## PROBLEM STATEMENT
Return every line below as is, leaving out the pictures.

Dataset items:
====

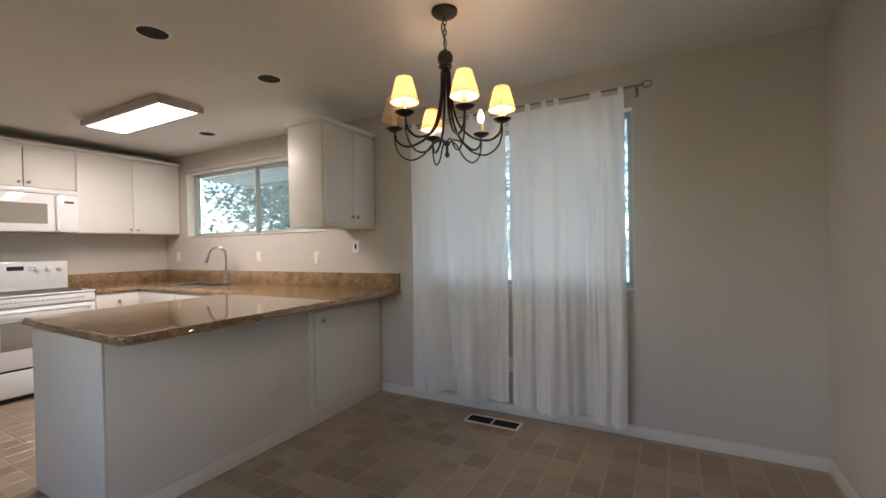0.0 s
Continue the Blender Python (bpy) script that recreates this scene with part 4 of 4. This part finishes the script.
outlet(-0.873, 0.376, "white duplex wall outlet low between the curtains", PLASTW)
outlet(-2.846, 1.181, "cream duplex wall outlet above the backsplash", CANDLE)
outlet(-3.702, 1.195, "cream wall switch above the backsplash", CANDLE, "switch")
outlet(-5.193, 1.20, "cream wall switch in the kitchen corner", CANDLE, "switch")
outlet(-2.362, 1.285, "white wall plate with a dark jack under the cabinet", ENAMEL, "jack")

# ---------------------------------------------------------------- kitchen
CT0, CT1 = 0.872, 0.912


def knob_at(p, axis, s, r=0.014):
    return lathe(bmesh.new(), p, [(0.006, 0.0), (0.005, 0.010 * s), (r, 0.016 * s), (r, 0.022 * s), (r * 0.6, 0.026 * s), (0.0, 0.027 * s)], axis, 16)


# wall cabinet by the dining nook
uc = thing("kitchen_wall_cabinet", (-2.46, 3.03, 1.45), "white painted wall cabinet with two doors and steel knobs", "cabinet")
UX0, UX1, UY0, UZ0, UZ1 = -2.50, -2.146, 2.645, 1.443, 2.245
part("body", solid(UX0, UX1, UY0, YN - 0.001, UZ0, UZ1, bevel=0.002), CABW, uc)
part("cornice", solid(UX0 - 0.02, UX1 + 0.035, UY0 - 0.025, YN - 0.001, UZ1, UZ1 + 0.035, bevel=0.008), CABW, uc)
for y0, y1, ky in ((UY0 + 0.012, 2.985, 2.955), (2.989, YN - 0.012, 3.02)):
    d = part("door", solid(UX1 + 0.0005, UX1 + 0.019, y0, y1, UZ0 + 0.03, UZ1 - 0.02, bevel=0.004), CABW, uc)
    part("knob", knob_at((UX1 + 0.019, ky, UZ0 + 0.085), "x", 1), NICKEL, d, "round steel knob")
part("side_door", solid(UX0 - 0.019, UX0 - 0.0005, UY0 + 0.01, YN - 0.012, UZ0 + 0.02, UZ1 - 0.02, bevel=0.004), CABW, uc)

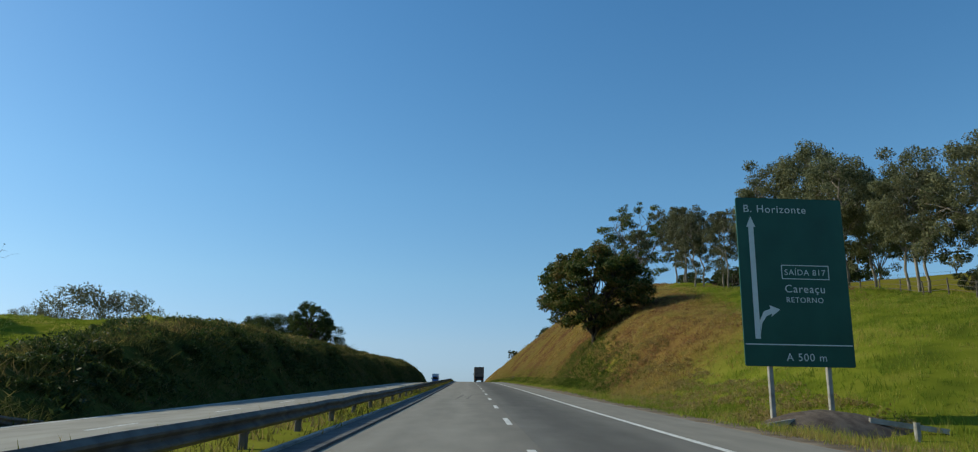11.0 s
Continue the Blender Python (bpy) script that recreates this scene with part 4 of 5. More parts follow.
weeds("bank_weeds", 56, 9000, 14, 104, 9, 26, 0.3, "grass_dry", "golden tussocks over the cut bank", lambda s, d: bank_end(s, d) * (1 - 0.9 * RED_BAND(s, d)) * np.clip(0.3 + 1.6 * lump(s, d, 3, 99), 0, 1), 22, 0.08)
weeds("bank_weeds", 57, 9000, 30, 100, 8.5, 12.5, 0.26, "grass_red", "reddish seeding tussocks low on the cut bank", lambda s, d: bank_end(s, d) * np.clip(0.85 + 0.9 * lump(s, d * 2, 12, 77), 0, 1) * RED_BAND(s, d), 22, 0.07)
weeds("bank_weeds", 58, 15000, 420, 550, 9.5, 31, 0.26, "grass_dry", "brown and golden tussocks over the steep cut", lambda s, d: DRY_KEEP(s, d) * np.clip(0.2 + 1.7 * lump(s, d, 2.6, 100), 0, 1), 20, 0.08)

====

## WRITTEN REPLY
0.0 s
Continue the Blender Python (bpy) script that recreates this scene with part 4 of 4. This part finishes the script.
outlet(-0.873, 0.376, "white duplex wall outlet low between the curtains", PLASTW)
outlet(-2.846, 1.181, "cream duplex wall outlet above the backsplash", CANDLE)
outlet(-3.702, 1.195, "cream wall switch above the backsplash", CANDLE, "switch")
outlet(-5.193, 1.20, "cream wall switch in the kitchen corner", CANDLE, "switch")
outlet(-2.362, 1.285, "white wall plate with a dark jack under the cabinet", ENAMEL, "jack")

# ---------------------------------------------------------------- kitchen
CT0, CT1 = 0.872, 0.912


def knob_at(p, axis, s, r=0.014):
    return lathe(bmesh.new(), p, [(0.006, 0.0), (0.005, 0.010 * s), (r, 0.016 * s), (r, 0.022 * s), (r * 0.6, 0.026 * s), (0.0, 0.027 * s)], axis, 16)


# wall cabinet by the dining nook
uc = thing("kitchen_wall_cabinet", (-2.46, 3.03, 1.45), "white painted wall cabinet with two doors and steel knobs", "cabinet")
UX0, UX1, UY0, UZ0, UZ1 = -2.50, -2.146, 2.645, 1.443, 2.245
part("body", solid(UX0, UX1, UY0, YN - 0.001, UZ0, UZ1, bevel=0.002), CABW, uc)
part("cornice", solid(UX0 - 0.02, UX1 + 0.035, UY0 - 0.025, YN - 0.001, UZ1, UZ1 + 0.035, bevel=0.008), CABW, uc)
for y0, y1, ky in ((UY0 + 0.012, 2.985, 2.955), (2.989, YN - 0.012, 3.02)):
    d = part("door", solid(UX1 + 0.0005, UX1 + 0.019, y0, y1, UZ0 + 0.03, UZ1 - 0.02, bevel=0.004), CABW, uc)
    part("knob", knob_at((UX1 + 0.019, ky, UZ0 + 0.085), "x", 1), NICKEL, d, "round steel knob")
part("side_door", solid(UX0 - 0.019, UX0 - 0.0005, UY0 + 0.01, YN - 0.012, UZ0 + 0.02, UZ1 - 0.02, bevel=0.004), CABW, uc)

11.0 s
Continue the Blender Python (bpy) script that recreates this scene with part 4 of 5. More parts follow.
weeds("bank_weeds", 56, 9000, 14, 104, 9, 26, 0.3, "grass_dry", "golden tussocks over the cut bank", lambda s, d: bank_end(s, d) * (1 - 0.9 * RED_BAND(s, d)) * np.clip(0.3 + 1.6 * lump(s, d, 3, 99), 0, 1), 22, 0.08)
weeds("bank_weeds", 57, 9000, 30, 100, 8.5, 12.5, 0.26, "grass_red", "reddish seeding tussocks low on the cut bank", lambda s, d: bank_end(s, d) * np.clip(0.85 + 0.9 * lump(s, d * 2, 12, 77), 0, 1) * RED_BAND(s, d), 22, 0.07)
weeds("bank_weeds", 58, 15000, 420, 550, 9.5, 31, 0.26, "grass_dry", "brown and golden tussocks over the steep cut", lambda s, d: DRY_KEEP(s, d) * np.clip(0.2 + 1.7 * lump(s, d, 2.6, 100), 0, 1), 20, 0.08)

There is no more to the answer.